His biography makes him a most fitting candidate for Supraphon’s long-established series of music from Eighteenth-Century Prague. There are two large-scale works of which the Vespers are making their first appearance on disc. Both were recorded live though I assume patching sessions were necessary because, as so often in these circumstances, the performances are technically excellent and the audience noise notable largely by its absence.

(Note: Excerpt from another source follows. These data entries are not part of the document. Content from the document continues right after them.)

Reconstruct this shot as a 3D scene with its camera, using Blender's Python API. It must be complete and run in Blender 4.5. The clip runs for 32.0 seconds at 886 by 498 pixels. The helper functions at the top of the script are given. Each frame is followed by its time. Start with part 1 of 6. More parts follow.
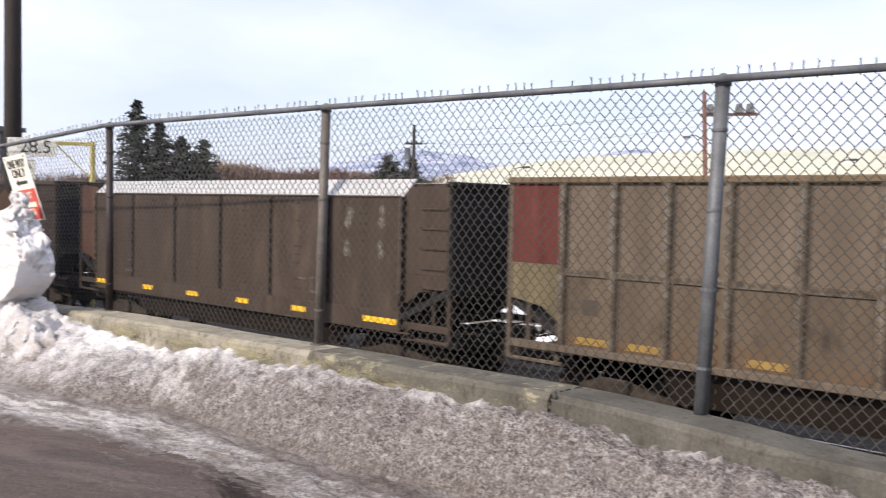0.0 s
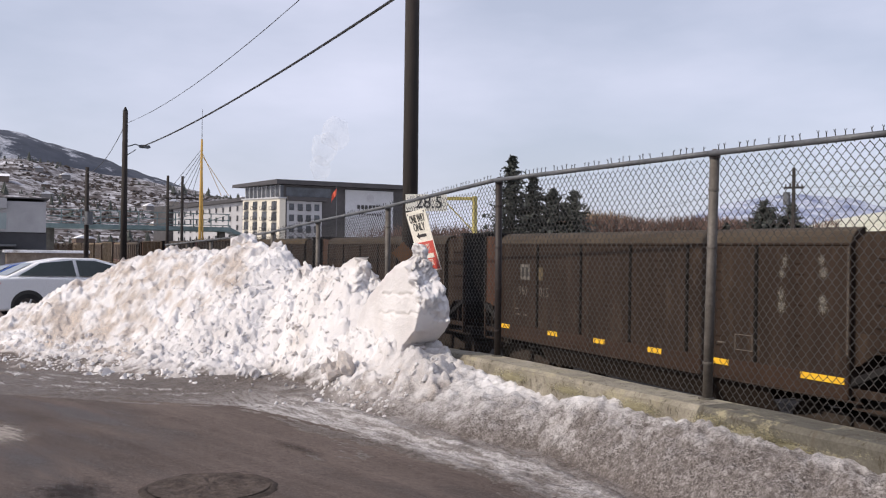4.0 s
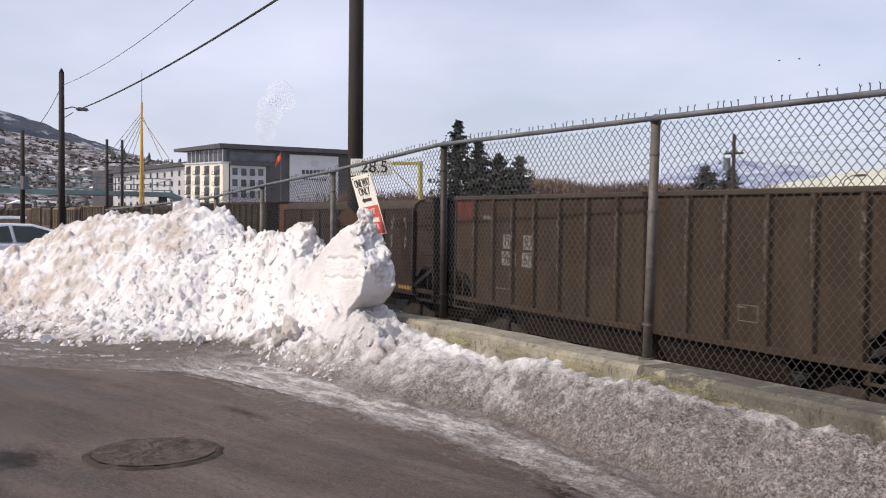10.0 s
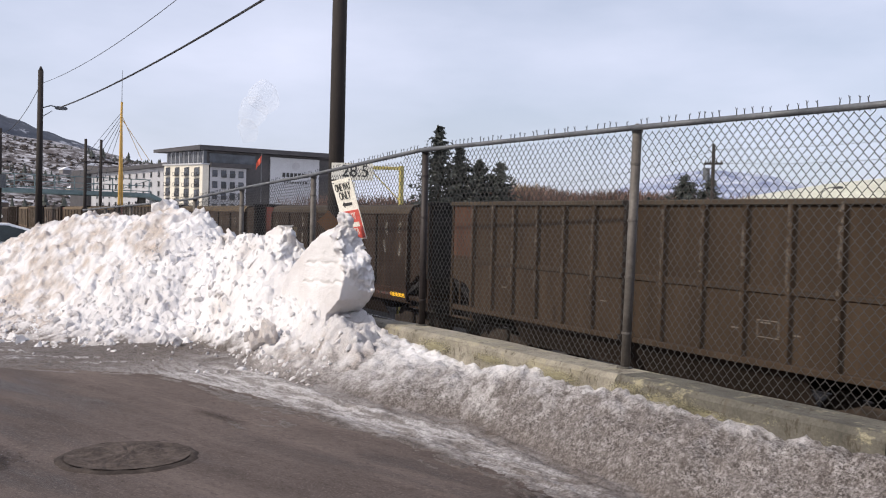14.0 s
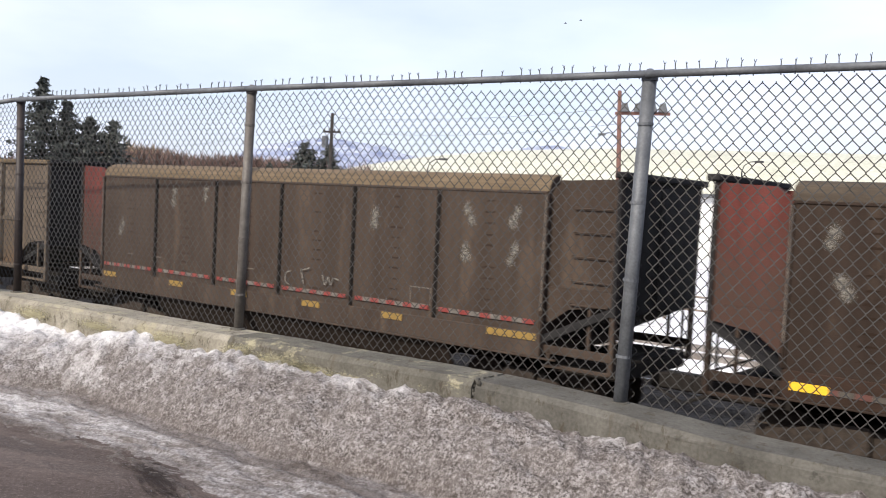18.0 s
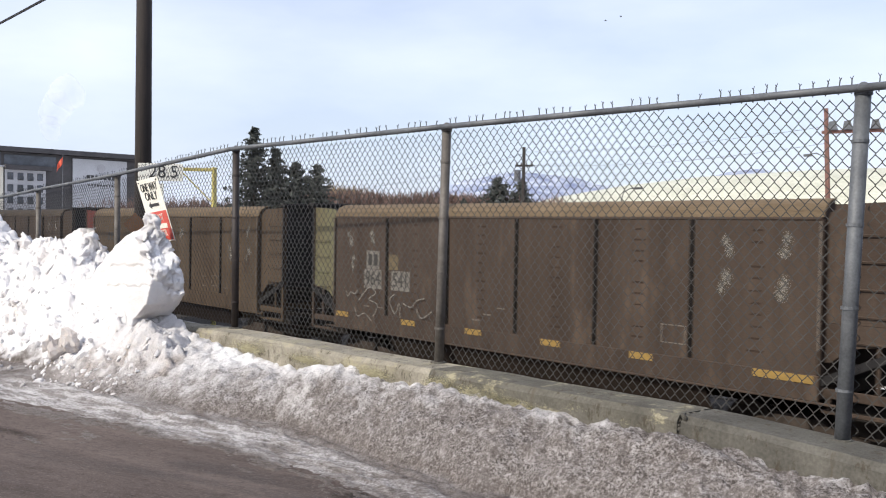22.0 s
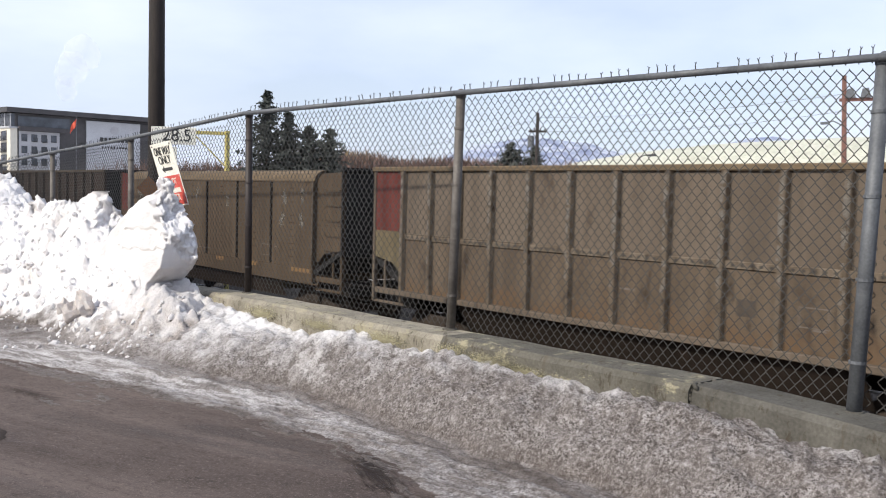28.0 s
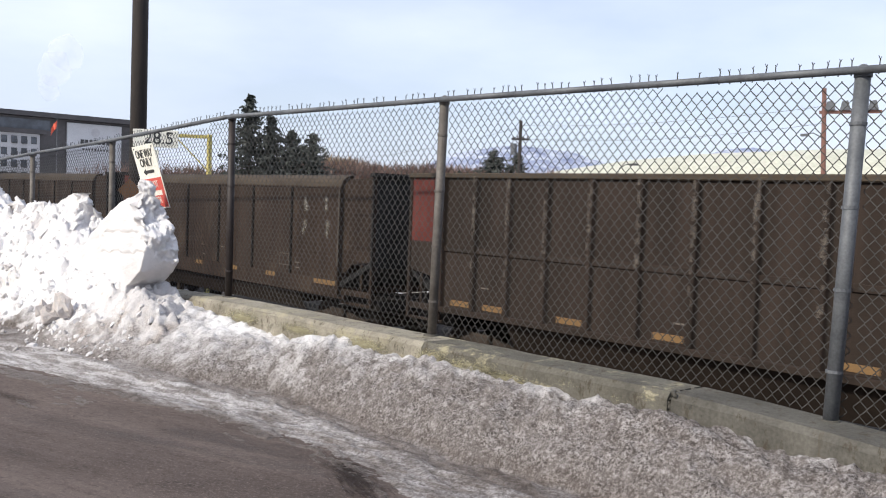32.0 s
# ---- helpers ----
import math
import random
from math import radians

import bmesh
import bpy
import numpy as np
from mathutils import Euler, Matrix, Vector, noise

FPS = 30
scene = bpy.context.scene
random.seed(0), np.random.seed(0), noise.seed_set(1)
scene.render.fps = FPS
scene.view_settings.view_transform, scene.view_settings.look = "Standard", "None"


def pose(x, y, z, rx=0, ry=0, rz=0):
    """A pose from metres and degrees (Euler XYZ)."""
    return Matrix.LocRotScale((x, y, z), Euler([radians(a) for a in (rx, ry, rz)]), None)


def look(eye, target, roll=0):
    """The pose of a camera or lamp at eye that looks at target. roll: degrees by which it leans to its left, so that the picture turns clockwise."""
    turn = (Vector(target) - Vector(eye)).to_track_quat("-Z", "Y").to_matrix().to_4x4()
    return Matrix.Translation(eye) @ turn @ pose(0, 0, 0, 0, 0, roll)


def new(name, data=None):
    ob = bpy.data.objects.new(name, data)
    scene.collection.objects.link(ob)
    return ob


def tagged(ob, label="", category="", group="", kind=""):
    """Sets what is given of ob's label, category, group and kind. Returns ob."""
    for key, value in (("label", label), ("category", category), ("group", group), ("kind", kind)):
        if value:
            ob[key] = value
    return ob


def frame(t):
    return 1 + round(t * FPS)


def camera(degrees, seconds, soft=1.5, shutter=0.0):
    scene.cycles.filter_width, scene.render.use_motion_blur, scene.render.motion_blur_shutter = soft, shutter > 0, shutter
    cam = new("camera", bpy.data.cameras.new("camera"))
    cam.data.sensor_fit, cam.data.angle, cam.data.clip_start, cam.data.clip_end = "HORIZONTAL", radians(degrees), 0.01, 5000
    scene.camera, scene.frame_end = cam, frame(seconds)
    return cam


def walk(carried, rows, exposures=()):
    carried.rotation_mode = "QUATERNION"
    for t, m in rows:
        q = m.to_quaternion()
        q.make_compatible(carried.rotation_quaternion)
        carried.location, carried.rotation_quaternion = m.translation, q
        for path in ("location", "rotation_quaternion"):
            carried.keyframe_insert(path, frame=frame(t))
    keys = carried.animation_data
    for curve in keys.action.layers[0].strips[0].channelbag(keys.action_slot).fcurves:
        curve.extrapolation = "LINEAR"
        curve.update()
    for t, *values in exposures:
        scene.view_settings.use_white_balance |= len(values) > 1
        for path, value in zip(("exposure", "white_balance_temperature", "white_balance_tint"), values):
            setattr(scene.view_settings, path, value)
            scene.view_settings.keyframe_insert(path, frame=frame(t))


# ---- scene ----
cam = camera(50.4, 32.0, soft=1.1, shutter=0.2)
PATH = [
    (0, (0.055, 0.166, 1.523), (-1.259, 1.673, 1.457), 0.7),
    (0.5, (0.0, 0.144, 1.517), (-1.514, 1.451, 1.5), 1.0),
    (1, (-0.03, 0.123, 1.511), (-1.655, 1.287, 1.527), 1.5),
    (1.5, (-0.083, 0.098, 1.502), (-1.759, 1.189, 1.48), 1.9),
    (2, (-0.07, 0.114, 1.525), (-1.859, 1.005, 1.452), 0.9),
    (2.5, (-0.056, 0.11, 1.519), (-1.917, 0.841, 1.461), 0.5),
    (3, (-0.072, 0.096, 1.524), (-1.944, 0.8, 1.527), 0.1),
    (3.5, (-0.06, 0.094, 1.521), (-1.899, 0.879, 1.562), 0.3),
    (4, (-0.055, 0.087, 1.524), (-1.84, 0.988, 1.554), 0.5),
    (4.5, (-0.047, 0.092, 1.519), (-1.818, 1.021, 1.522), 0.9),
    (6.5, (-0.027, 0.077, 1.515), (-1.769, 1.06, 1.488), 0.9),
    (7, (-0.026, 0.075, 1.523), (-1.772, 1.05, 1.504), 0.6),
    (7.5, (-0.031, 0.075, 1.518), (-1.778, 1.048, 1.515), 0.2),
    (8, (-0.026, 0.069, 1.52), (-1.77, 1.046, 1.521), 0.2),
    (8.5, (-0.033, 0.076, 1.513), (-1.775, 1.058, 1.505), 0.4),
    (9, (-0.026, 0.069, 1.515), (-1.762, 1.062, 1.502), 0.4),
    (9.5, (-0.035, 0.081, 1.516), (-1.768, 1.079, 1.492), 0.4),
    (10, (-0.025, 0.077, 1.515), (-1.754, 1.079, 1.472), 0.4),
    (10.5, (-0.034, 0.083, 1.515), (-1.76, 1.094, 1.462), 0.4),
    (11, (-0.044, 0.084, 1.514), (-1.776, 1.084, 1.472), 0.5),
    (11.5, (-0.043, 0.085, 1.52), (-1.777, 1.08, 1.481), 0.7),
    (12, (-0.035, 0.084, 1.516), (-1.767, 1.083, 1.492), 0.8),
    (12.5, (-0.033, 0.08, 1.517), (-1.755, 1.096, 1.492), 0.9),
    (13, (-0.042, 0.081, 1.514), (-1.756, 1.111, 1.48), 1.0),
    (13.5, (-0.04, 0.081, 1.516), (-1.75, 1.117, 1.484), 1.2),
    (15.5, (-0.062, 0.113, 1.523), (-1.751, 1.183, 1.491), 1.1),
    (16, (-0.053, 0.111, 1.522), (-1.695, 1.253, 1.477), 1.3),
    (16.5, (-0.042, 0.108, 1.518), (-1.633, 1.319, 1.457), 1.6),
    (17, (-0.033, 0.112, 1.492), (-1.544, 1.422, 1.438), 2.0),
    (17.5, (-0.014, 0.117, 1.494), (-1.372, 1.583, 1.432), 2.5),
    (18, (0.003, 0.117, 1.493), (-1.168, 1.736, 1.413), 2.2),
    (18.5, (0.003, 0.106, 1.491), (-1.171, 1.723, 1.401), 1.8),
    (19, (0.0, 0.112, 1.492), (-1.238, 1.681, 1.424), 1.6),
    (19.5, (-0.015, 0.121, 1.495), (-1.357, 1.603, 1.421), 1.1),
    (20, (-0.028, 0.125, 1.493), (-1.476, 1.502, 1.416), 0.7),
    (20.5, (-0.027, 0.128, 1.489), (-1.517, 1.461, 1.431), 0.5),
    (21, (-0.024, 0.127, 1.49), (-1.52, 1.454, 1.45), 0.2),
    (21.5, (-0.022, 0.121, 1.491), (-1.504, 1.464, 1.472), 0.3),
    (22, (-0.02, 0.12, 1.489), (-1.499, 1.466, 1.469), 0.5),
    (22.5, (-0.022, 0.12, 1.49), (-1.511, 1.455, 1.435), 0.3),
    (23, (-0.019, 0.116, 1.493), (-1.516, 1.441, 1.418), 0.2),
    (23.5, (-0.018, 0.114, 1.489), (-1.51, 1.443, 1.406), 0.2),
    (24, (-0.02, 0.12, 1.492), (-1.509, 1.453, 1.417), 0.3),
    (24.5, (-0.017, 0.115, 1.493), (-1.494, 1.461, 1.421), 0.4),
    (25, (-0.015, 0.115, 1.49), (-1.488, 1.466, 1.431), 0.7),
    (25.5, (-0.014, 0.111, 1.49), (-1.508, 1.44, 1.445), 0.8),
    (27.5, (-0.028, 0.121, 1.502), (-1.528, 1.442, 1.414), 0.9),
    (28, (-0.03, 0.122, 1.502), (-1.524, 1.448, 1.408), 1.0),
    (28.5, (-0.029, 0.12, 1.499), (-1.518, 1.452, 1.405), 1.1),
    (29, (-0.024, 0.115, 1.499), (-1.508, 1.454, 1.414), 1.3),
    (29.5, (-0.019, 0.12, 1.499), (-1.5, 1.462, 1.43), 1.4),
    (30, (-0.015, 0.112, 1.496), (-1.498, 1.452, 1.435), 1.3),
    (30.5, (-0.015, 0.109, 1.498), (-1.506, 1.441, 1.438), 1.3),
    (31, (-0.015, 0.109, 1.498), (-1.503, 1.444, 1.437), 1.5),
    (31.5, (-0.017, 0.111, 1.498), (-1.495, 1.457, 1.434), 1.6),
    (32, (-0.023, 0.115, 1.498), (-1.492, 1.47, 1.419), 1.7),
]
walk(cam, [(t, look(eye, target, roll)) for t, eye, target, roll in PATH],
     exposures=[(0, 0.60, 6450, 9), (1, 0.25, 6500, 11), (2, 0.18, 6500, 10), (3, 0.10, 6500, 10), (4, 0.05, 6500, 10), (7, 0.15, 6500, 10), (13.5, 0.15, 6450, 9), (16, 0.22, 6350, 7), (17, 0.34, 6350, 7), (18, 0.58, 6350, 7), (20, 0.52, 6300, 6), (25, 0.42, 6250, 5), (32, 0.42, 6250, 5)])

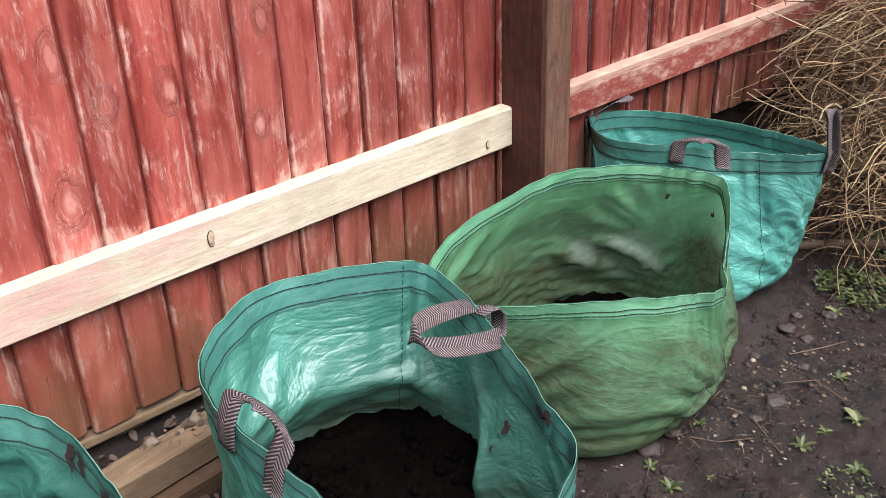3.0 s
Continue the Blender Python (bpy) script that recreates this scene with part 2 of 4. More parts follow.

The Requiem solemne was for long one of Zach’s best-remembered works. Its Kyrie was extracted and transcribed for the organ and had a long after-life well into the twentieth century as an independent piece. And indeed, the boldness of its conception is striking, as it passes through all twelve tones of the chromatic scale forming a concentrated two-minute exegesis of Baroque fugal procedure. There are novel compositional features in the Requiem, which draws on models established by that most distinguished and influential of Czech composers, Zelenka, as well as Italianate models like Caldara. I even detect the influence of Pergolesi in the concluding Lux aeterna, though I’m not sure if Zach could have known the 1736 Stabat Mater. The Requiem has its conventional procedures – a kind of Euro-cosmopolitanism of expression – but it’s in its more coloratura moments, in its arias and in the distinctive choral writing that it comes into its own. The choral sighing figures, the pathos of the overlapping vocal writing in the Agnus Dei – all these are distinctive and attractive. Sorrow and exultation are here held in a true balance.

The companion Marian vespers, always a popular feature of Prague’s musical life at the time, offers a more affirmative work, perhaps more revealing of the so-called Pre-Classicism that Zach was to embrace. Although it’s a more avuncular piece it possesses some dramatic word setting and elements that may remind the listener of his great contemporary, Vivaldi. The psalm settings may also remind the listener occasionally of developments in Viennese classicism, though some of the contrapuntal writing remains conventional.

Marek Štryncl with his Musica Florea forces directs with great aplomb, carefully delineating between the very different demands of both pieces. The soloists are mostly attentive to the technical flourishes as well as to the lyricism embedded in the music – I admired soprano Michaela Šrůmová the most in these respects - but plaudits must also go the orchestral and especially choral forces.